### Problem description
Report only the number of lines holding "part".
◆ ◆ ◆ ◆
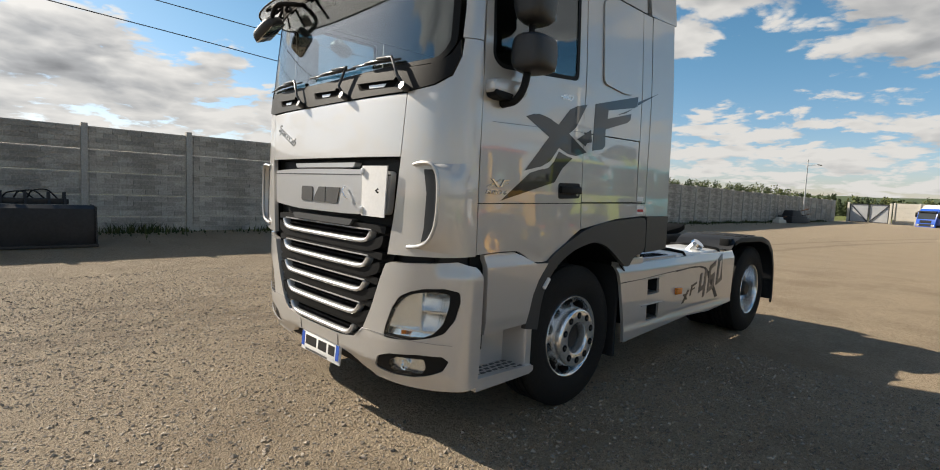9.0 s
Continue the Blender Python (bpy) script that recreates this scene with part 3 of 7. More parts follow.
def grille_row(z, half):
    """One step of the grille: dark louvre, open mesh strip and bright blade."""
    panel("louvre", front_poly(rounded([(-half - 0.12, z - 0.005), (-half + 0.05, z - 0.062), (half - 0.05, z - 0.062), (half + 0.12, z - 0.005), (half + 0.10, z - 0.08), (half - 0.02, z - 0.118), (-half + 0.02, z - 0.118), (-half - 0.10, z - 0.08)], 0.03)), BLACK, truck, off=-0.012, thick=0.05)
    top = [(-half - 0.13, z + 0.045), (-half - 0.02, z + 0.05), (half + 0.02, z + 0.05), (half + 0.13, z + 0.045), (half + 0.12, z + 0.0), (half + 0.01, z + 0.012), (half - 0.06, z + 0.014), (-half + 0.06, z + 0.014), (-half - 0.01, z + 0.012), (-half - 0.12, z)]
    panel("louvre_top", front_poly(rounded(top, 0.012)), BLACK, truck, off=-0.018, thick=0.04)
    line = [(-half, z + 0.008), (-half + 0.012, z - 0.014), (-half + 0.035, z - 0.04), (-half + 0.075, z - 0.054), (-half + 0.13, z - 0.058), (-half * 0.4, z - 0.059), (0.0, z - 0.059)]
    line += [(-a, b) for a, b in line[-2::-1]]
    bm, rows = bmesh.new(), []
    for k, (x, zz) in enumerate(line):
        a, b = line[max(k - 1, 0)], line[min(k + 1, len(line) - 1)]
        t = Vector((b[0] - a[0], b[1] - a[1])).normalized()
        nx, nz = -t.y, t.x
        big = 0.55 if k in (0, len(line) - 1) else 1.0
        rows.append([bm.verts.new(cab(ux(x + nx * h * big, zz), zz + nz * h * big, o)) for h, o in ((0.013, -0.05), (0.014, -0.016), (0.011, -0.004), (0.002, 0.003), (-0.009, 0.002), (-0.014, -0.005), (-0.013, -0.05))])
    for p, q in zip(rows, rows[1:]):
        for i in range(7):
            bm.faces.new((p[i], p[(i + 1) % 7], q[(i + 1) % 7], q[i]))
    bm.faces.new(rows[0])
    bm.faces.new(rows[-1][::-1])
    bmesh.ops.recalc_face_normals(bm, faces=bm.faces[:])
    part("blade", bm, SILVER_TRIM, truck, "bright silver grille blade", sharp=50)
    if z > 0.7:
        panel("blade_edge", front_poly([(-half + 0.01, z + 0.020), (half - 0.01, z + 0.020), (half - 0.005, z + 0.012), (-half + 0.005, z + 0.012)]), SILVER_TRIM, truck, off=-0.013, thick=0.012)
    # honeycomb strip
    bm = bmesh.new()
    n = int((2 * half - 0.1) / 0.024)
    for k in range(n):
        x = -half + 0.05 + (k + 0.5) * 0.024
        for r, (za, zb) in enumerate(((z - 0.04, z - 0.018), (z - 0.014, z + 0.008))):
            xx = x + (0.012 if r else 0)
            p = cab(ux(xx, z), (za + zb) / 2, -0.032)
            m = Matrix.Translation(p)
            bmesh.ops.create_circle(bm, cap_ends=False, segments=6, radius=0.0125, matrix=m @ pose(0, 0, 0, 90))
    ret = bmesh.ops.extrude_edge_only(bm, edges=bm.edges[:])
    for v in [g for g in ret["geom"] if isinstance(g, bmesh.types.BMVert)]:
        v.co.y += 0.022
    bmesh.ops.solidify(bm, geom=bm.faces[:], thickness=0.003)
    part("mesh_strip", bm, MESH_BLACK, truck)


for z, half in ((1.245, 0.60), (1.085, 0.578), (0.93, 0.548), (0.78, 0.50), (0.632, 0.43)):
    grille_row(z, half)

# --- corner panels, pillars
corner = front_poly([(0.874, 2.06), (0.852, 1.70), (0.815, 1.36), (0.775, 1.135)]) + side_poly([(0.10, 1.15), (0.285, 1.16), (0.278, 1.7), (0.284, 2.15)]) + [(uy(0.27, 2.33), 2.33)] + front_poly([(1.180, 2.33), (1.176, 2.235), (1.144, 2.134), (1.052, 2.084)])
both("corner_panel", corner, SILVER, truck, off=0.004, dv=0.1, du=0.03)
pillar = front_poly([(1.172, 2.335), (1.172, 2.5), (1.135, 2.9), (1.125, 2.945)]) + side_poly([(0.30, 2.945), (0.294, 2.7), (0.28, 2.5), (0.272, 2.335)])
both("pillar", pillar, SILVER, truck, off=0.004, dv=0.1, du=0.03)
# air vanes on the corner panels
def vane(s):
    path = [(0.955, 1.655, 0.010), (1.02, 1.665, 0.034), (1.08, 1.655, 0.046), (1.112, 1.60, 0.050), (1.12, 1.45, 0.050), (1.11, 1.32, 0.047), (1.075, 1.24, 0.038), (1.02, 1.205, 0.024), (0.93, 1.19, 0.008)]
    pts = [cab(ux(x, z), z, o) for x, z, o in path]
    bm = pipe(smooth_path(pts, 5), 0.011, 8)
    # its body swells out of the panel and runs back flush to the door gap
    front = smooth_path([(ux(x, z), z, o) for x, z, o in path], 5)
    rows = []
    for k, (u, z, o) in enumerate(front):
        zb = 1.672 - 0.512 * k / (len(front) - 1)
        row = [bm.verts.new(cab(u, z, -0.004)), bm.verts.new(cab(u, z, o))]
        for i in range(1, 9):
            t = i / 8
            row.append(bm.verts.new(cab(u + (0.985 - u) * t, z + (zb - z) * t, 0.006 + (o - 0.006) * (1 - ease(0.0, 1.0, t)))))
        rows.append(row)
    for p, q in zip(rows, rows[1:]):
        for i in range(9):
            bm.faces.new((p[i], p[i + 1], q[i + 1], q[i]))
    for v in bm.verts:
        v.co.x *= s
    bmesh.ops.recalc_face_normals(bm, faces=bm.faces[:])
    part("air_vane", bm, SILVER, truck)
    # flat dark panel paints in the shade of the deep slot
    dark = [(1.02, 1.63), (1.07, 1.63), (1.092, 1.58), (1.096, 1.32), (1.065, 1.25), (1.02, 1.225), (1.035, 1.3), (1.042, 1.5)]
    poly = front_poly(dark)
    panel("vane_slot_shade", poly if s > 0 else flip(poly), DARK_GREY, truck, off=0.009, thick=0.004)


vane(1)
vane(-1)

# --- bumper, rounder in plan than the cab above it
def nose(u, z, off=0.0):
    k = abs(u)
    return cab(u, z, off - (0.028 + 0.026 * ease(0.3, 0.65, k)) * (1 - ease(0.75, 1.0, k)))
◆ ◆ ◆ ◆
### Expected output
4